Nel caso in esame la commissione tributaria regionale ha fatto corretta applicazione di tali principi, laddove, dopo aver precisato che l’obbligo della motivazione del provvedimento di classificazione di un immobile “deve ritenersi osservato anche mediante la semplice indicazione dei dati oggettivi acclarati dall’Ufficio e della classe conseguentemente attribuita all’immobile trattandosi di elementi che, in ragione della struttura fortemente partecipativa dell’avviso stesso,sono conosciuti o comunque facilmente conoscibili per il contribuente,il quale mediante il raffronto con quelli indicati nella propria dichiarazione, può comprendere le ragioni della classificazione e tutelarsi mediante il ricorso alle commissioni tributari”.

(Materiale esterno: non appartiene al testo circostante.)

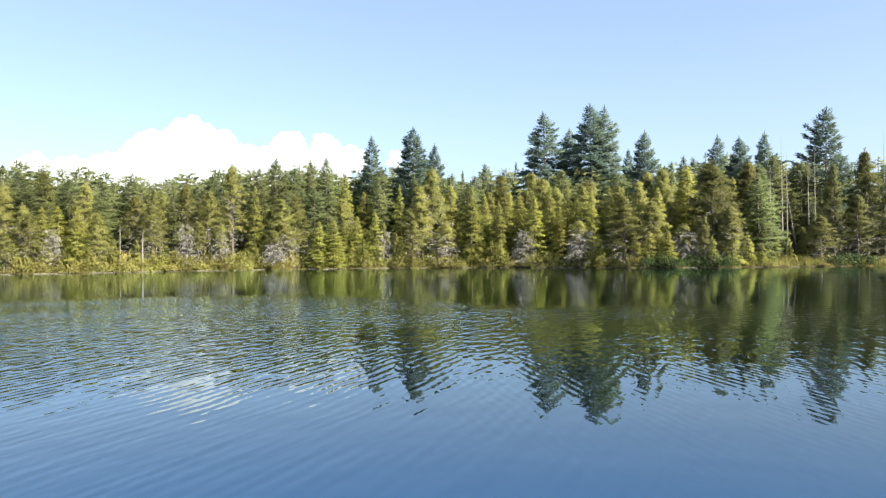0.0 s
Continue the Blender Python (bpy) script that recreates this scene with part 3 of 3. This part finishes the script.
a = -38.0
while a < 21.0:
    a += math.degrees((1.7 if -6 < a < 14 else 2.4) * rng.uniform(0.5, 1.5) / float(shore(a)))
    if not 5.2 < a < 8.0 and not hides_grey(a, 0):
        h = rng.uniform(1.8, 4.8)
        put("sapling", a, rng.uniform(1.0, 3.8), h, h * rng.uniform(0.5, 0.8))


for a, back, h in ((21.6, 6.5, 5.6), (22.5, 7.0, 4.2), (23.3, 6.5, 3.6), (24.2, 7.2, 4.8), (24.9, 8.2, 7.5), (22.0, 11.5, 9.5), (23.6, 12.0, 10.5), (24.5, 12.5, 9.0)):
    put("spruce" if h > 7 else "sapling", a, back, h, h * 0.42)


def next_along(a, metres):
    """The direction some metres further along the water's edge."""
    here, then = heading(a, float(shore(a))), heading(a + 0.05, float(shore(a + 0.05)))
    return a + 0.05 * metres / max((then - here).length, 0.02)


for back, gap, share in ((3.5, 4.0, (0.24, 0.52)), (8.5, 3.8, (0.4, 0.72)), (14.5, 3.8, (0.6, 0.92)), (22, 4.0, (0.85, 1.03))):
    a = 58.6 + 0.1 * back
    while a < 66.5:
        a = next_along(a, gap * rng.uniform(0.6, 1.4))
        b = back + rng.uniform(-2, 2)
        h = float(canopy(a, b)) * rng.uniform(*share)
        put("far", a, b, h * rng.uniform(0.9, 1.15), h * 0.42 * rng.uniform(0.75, 1.25))


def woods(name, spots, label, leaf, shape, count, per, sprig, wide):
    """Many far trees of a few shapes in one mesh."""
    shapes = []
    for k in range(6):
        _, c = conifer(15.0, 2.4, 0.02, count, per, 0.06, 0.32, 0.12, 0.3, sprig, shape, 0.35, 0, 0.0, 0.60)
        face, normal = outward(*c, 0.7, 2.0)
        shapes.append((tube([[0, 0, -0.4], [0, 0, 8.0], [0, 0, 15.0]], [0.15, 0.10, 0.02], 5), c[0], face, normal))
    stems, crowns, shading = [], [], []
    for a, back, h in spots:
        t, corner, face, normal = shapes[int(rng.integers(len(shapes)))]
        th = rng.uniform(0, 6.28)
        k = h / 15.0
        kr = k * wide * rng.uniform(0.8, 1.2)
        spin = np.array([[math.cos(th), -math.sin(th), 0], [math.sin(th), math.cos(th), 0], [0, 0, 1]])
        m = spin @ np.diag([kr, kr, k])
        at = np.array(heading(a, float(shore(a)) + back, float(land(a, back))))
        stems.append((t[0] @ m.T + at, t[1])), crowns.append((corner @ m.T + at, face)), shading.append(normal @ spin.T)
    top = tagged(new(name), label, "woods", kind="stuff")
    tagged(part("trunks", join(stems), BARK, top), kind="stuff")
    made = new("crowns", sheet("crowns", *join(crowns), leaf, True, np.concatenate(shading)))
    made.parent = top
    tagged(made, kind="stuff")


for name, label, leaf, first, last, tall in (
        ("far_woods", "blue-green conifer woods along the far shore, haze painted into the needles", HAZED_FIR, 57.5, 79.0, 1.0),
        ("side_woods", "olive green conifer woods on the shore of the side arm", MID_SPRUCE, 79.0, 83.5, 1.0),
        # past 86 degrees these trees are unseen, added to shade the bank
        ("shade_woods", "dark conifer woods close along the bank, mostly unseen and added for shade", HAZED_FIR, 83.5, 112.0, 1.25)):
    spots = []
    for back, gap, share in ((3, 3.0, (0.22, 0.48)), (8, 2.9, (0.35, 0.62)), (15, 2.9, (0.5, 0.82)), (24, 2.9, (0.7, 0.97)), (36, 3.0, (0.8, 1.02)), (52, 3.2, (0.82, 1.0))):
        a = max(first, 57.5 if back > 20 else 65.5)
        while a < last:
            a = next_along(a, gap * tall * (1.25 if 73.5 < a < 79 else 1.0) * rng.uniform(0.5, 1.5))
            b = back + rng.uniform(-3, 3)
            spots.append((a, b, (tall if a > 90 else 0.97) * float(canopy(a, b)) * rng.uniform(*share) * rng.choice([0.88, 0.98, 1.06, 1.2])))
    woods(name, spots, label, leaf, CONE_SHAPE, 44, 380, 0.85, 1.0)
spots = []
for back, share in ((24, (0.80, 1.0)), (29, (0.82, 1.03)), (36, (0.85, 1.05)), (46, (0.88, 1.04))):
    a = -40.0
    while a < 58:
        a += math.degrees((2.1 if a < -5 else 2.9) * rng.uniform(0.6, 1.4) / float(shore(a)))
        b = back + rng.uniform(-3, 3)
        spots.append((a, b, float(canopy(a, b)) * rng.uniform(*share)))
woods("back_woods", spots, "dense green conifer woods behind the shore trees", SPRUCE, COLUMN_SHAPE, 50, 560, 0.85, 1.35)

# ---- along the water's edge ----


def shrub(i):
    n = 300
    q = rng.normal(0, 1, (n, 3))
    q /= np.linalg.norm(q, axis=1, keepdims=True)
    q[:, 2] = np.abs(q[:, 2])
    lump = 1 + 0.3 * np.sin(q[:, 0] * 5 + i) * np.cos(q[:, 1] * 4 + 2 * i)
    p = q * np.array([1.2, 1.2, 1.0]) * (rng.random((n, 1)) ** 0.35) * lump[:, None]
    leaves = needles(p, q + rng.normal(0, 0.5, (n, 3)), rng.uniform(0.14, 0.30, n), rng.uniform(0.09, 0.17, n))
    k = 7
    L = limbs(np.array([[0, 0, -0.2], [0, 0, 1.0]]), np.full(k, 0.0), rng.uniform(0.5, 1.1, k), rng.uniform(0, 6.28, k), rng.uniform(0.6, 1.3, k), rng.uniform(0, 0.4, k))
    return sticks(L[:, :: 2], 0.02), leaves


SHRUBS = {}


def put_shrub(a, back, wide, tall, dark=False):
    v = (int(rng.integers(3)), dark)
    m = Matrix.Translation(heading(a, float(shore(a)) + back, float(land(a, back)) - 0.02)) @ pose(0, 0, 0, 0, 0, rng.uniform(0, 360))
    s = (wide / 2.4, wide / 2.4, tall / 1.1)
    if v not in SHRUBS:
        stems, leaves = shrub(v[0])
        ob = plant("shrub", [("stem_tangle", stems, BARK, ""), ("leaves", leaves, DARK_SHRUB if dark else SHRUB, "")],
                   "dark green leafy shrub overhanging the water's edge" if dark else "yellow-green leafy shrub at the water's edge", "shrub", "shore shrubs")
        ob.matrix_basis = m @ Matrix.Diagonal((*s, 1))
        SHRUBS[v] = ob
    else:
        ob = SHRUBS[v]
        copy_thing(ob, m @ Matrix.Diagonal((s[0] / ob.scale[0], s[1] / ob.scale[1], s[2] / ob.scale[2], 1)))


a = -38.0
while a < 20:
    a += rng.uniform(0.35, 1.1)
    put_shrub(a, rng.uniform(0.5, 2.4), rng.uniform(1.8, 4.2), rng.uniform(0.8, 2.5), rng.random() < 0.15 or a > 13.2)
a = -38.0
while a < -11:
    a += rng.uniform(0.4, 0.9)
    put_shrub(a, rng.uniform(1.5, 4.0), rng.uniform(2.6, 4.6), rng.uniform(1.8, 3.2))
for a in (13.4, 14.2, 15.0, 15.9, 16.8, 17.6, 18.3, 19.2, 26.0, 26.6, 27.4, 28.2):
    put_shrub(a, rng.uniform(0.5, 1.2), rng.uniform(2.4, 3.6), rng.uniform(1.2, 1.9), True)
a = 20.0
while a < 58:
    a += rng.uniform(0.2, 0.9)
    put_shrub(a, rng.uniform(1.5, 10), rng.uniform(1.2, 3.0), rng.uniform(0.6, 1.5), rng.random() < 0.12 or 25.9 < a < 28.4)

a = 19.5
while a < 59:
    a += rng.uniform(0.3, 0.9)
    put_shrub(a, rng.uniform(0.5, 6), rng.uniform(0.9, 2.2), rng.uniform(0.35, 0.85), 25.9 < a < 28.4)

a = 19.5
while a < 60:
    a += rng.uniform(0.25, 0.7)
    put_shrub(a, rng.uniform(5.5, 9), rng.uniform(1.0, 2.4), rng.uniform(0.8, 1.7), rng.random() < 0.2)

# sedge on the open bank
n = 26000
sa = np.where(rng.random(n) < 0.94, rng.uniform(19.5, 60.5, n), rng.uniform(-38, 20, n))
sb = np.where(sa > 19.5, rng.random(n) ** 0.8 * 11 + 0.1, rng.random(n) * 1.6 + 0.1)
clump = np.clip(np.sin(sa * 3.1) + np.sin(sa * 7.7 + sb) + 1.5, 0.35, 1.6)
sr = shore(sa) + sb
sp = np.stack([np.sin(np.radians(sa)) * sr, np.cos(np.radians(sa)) * sr, land(sa, sb) - 0.05], 1)
V, F = kites(sp, rng.normal(0, 0.28, (n, 3)) + [0, 0, 1.0], rng.uniform(0.3, 0.85, n) * np.clip(clump, 0.4, 1.35), rng.uniform(0.05, 0.13, n))
tagged(new("sedge", sheet("sedge", V, F, SEDGE)), "straw-yellow sedge and grass along the lake bank", "grass", kind="stuff")


def driftwood():
    pts = np.array([[0, 0, 0], [0.8, 0.1, 0.03], [1.7, 0.02, 0.05], [2.6, -0.1, 0.02], [3.4, 0.05, 0.06]])
    return tube(pts, np.array([0.010, 0.020, 0.017, 0.015, 0.007]), 6)


log_mesh = None
a = -38.0
while a < 59:
    a += rng.uniform(0.3, 1.3) if a < 20 else rng.uniform(0.8, 3.5)
    ob = new("driftwood_log", log_mesh) if log_mesh else new("driftwood_log", sheet("driftwood_log", *driftwood(), DRIFT, True))
    log_mesh = ob.data
    k = rng.uniform(0.12, 0.8)
    ob.matrix_basis = Matrix.Translation(heading(a, float(shore(a)) - 0.05, 0.025)) @ pose(0, 0, 0, 0, 0, -a + rng.normal(0, 10)) @ Matrix.Diagonal((k, 1, rng.uniform(0.8, 1.4), 1))
    tagged(ob, "bleached driftwood log lying at the waterline", "driftwood", "driftwood along the shore")

# ---- clouds ----
# direction, height angle of the top, half-width in degrees
PUFFS = [
    (-33.5, 0.118, 2.2), (-30.8, 0.127, 2.0), (-28.2, 0.126, 1.8), (-25.4, 0.134, 1.8), (-23.2, 0.163, 2.2), (-20.6, 0.178, 2.2), (-18.6, 0.155, 1.8),
    (-16.4, 0.154, 1.8), (-13.5, 0.165, 1.3), (-12.0, 0.150, 1.5), (-10.8, 0.164, 1.2), (-9.0, 0.150, 1.1), (-5.4, 0.143, 0.5),
]
balls = []
for level in (4, 3):
    ball = bmesh.new()
    bmesh.ops.create_icosphere(ball, subdivisions=level, radius=1.0)
    balls.append((np.array([v.co[:] for v in ball.verts]), np.array([[v.index for v in f.verts] for f in ball.faces])))
    ball.free()
far, n = 3600.0, 0
lv, lf = [], []
for a, top, half in PUFFS:
    for j in range(16 if a > -24 else 11):
        big = j == 0
        size = far * radians(half) * (0.9 if big else rng.uniform(0.22, 0.55))
        aa = a + (0 if big else rng.normal(0, half * 0.6))
        z = EYE + far * top - size * 1.12 - (0 if big else far * radians(half) * rng.uniform(0.05, 1.9))
        ball_v, ball_f = balls[0 if big else 1]
        c = np.array(heading(aa, far + rng.uniform(-120, 120), z))
        puff = np.array([1 + 0.30 * noise.fractal(Vector(v) * 2.3 + Vector((a, j * 3.0, 0)), 0.6, 2.1, 5) for v in ball_v])
        lv.append(ball_v * puff[:, None] * size + c), lf.append(ball_f + n)
        n += len(ball_v)
    if a > -24:
        ball_v, ball_f = balls[1]
        size = far * radians(half) * 1.1
        lv.append(ball_v * size + np.array(heading(a, far, EYE + far * (top - 0.045) - size))), lf.append(ball_f + n)
        n += len(ball_v)
tagged(new("cloud", sheet("cloud", np.concatenate(lv), np.concatenate(lf), CLOUD, True)),
       "white heaped summer cloud low over the forest", "cloud", kind="structure")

Alla stregua delle considerazioni sopra esposte la sentenza impugnata va pertanto cassata con rinvio alla CTR di Aosta che in diversa composizione procederà all’accertamento in fatto alla luce dei principi sopra enunciati e alla liquidazione delle spese anche di legittimità ,va invece rigettato il ricorso della contribuente proposto in via incidentale.
P.Q.M.
Accoglie il ricorso principale; rigetta quello incidentale, cassa la decisione impugnata e rinvia alla CTR di Aosta, in diversa composizione in relazione ai motivi accolti anche per le spese di legittimità; dà atto, ai sensi del DPR nr 115 del 2002, art. 13, comma quater, della sussistenza dei presupposti per il versamento, da parte della ricorrente incidentale, dell’ulteriore importo a titolo dì contributo unificato, pari a quello previsto per il ricorso, se dovuto.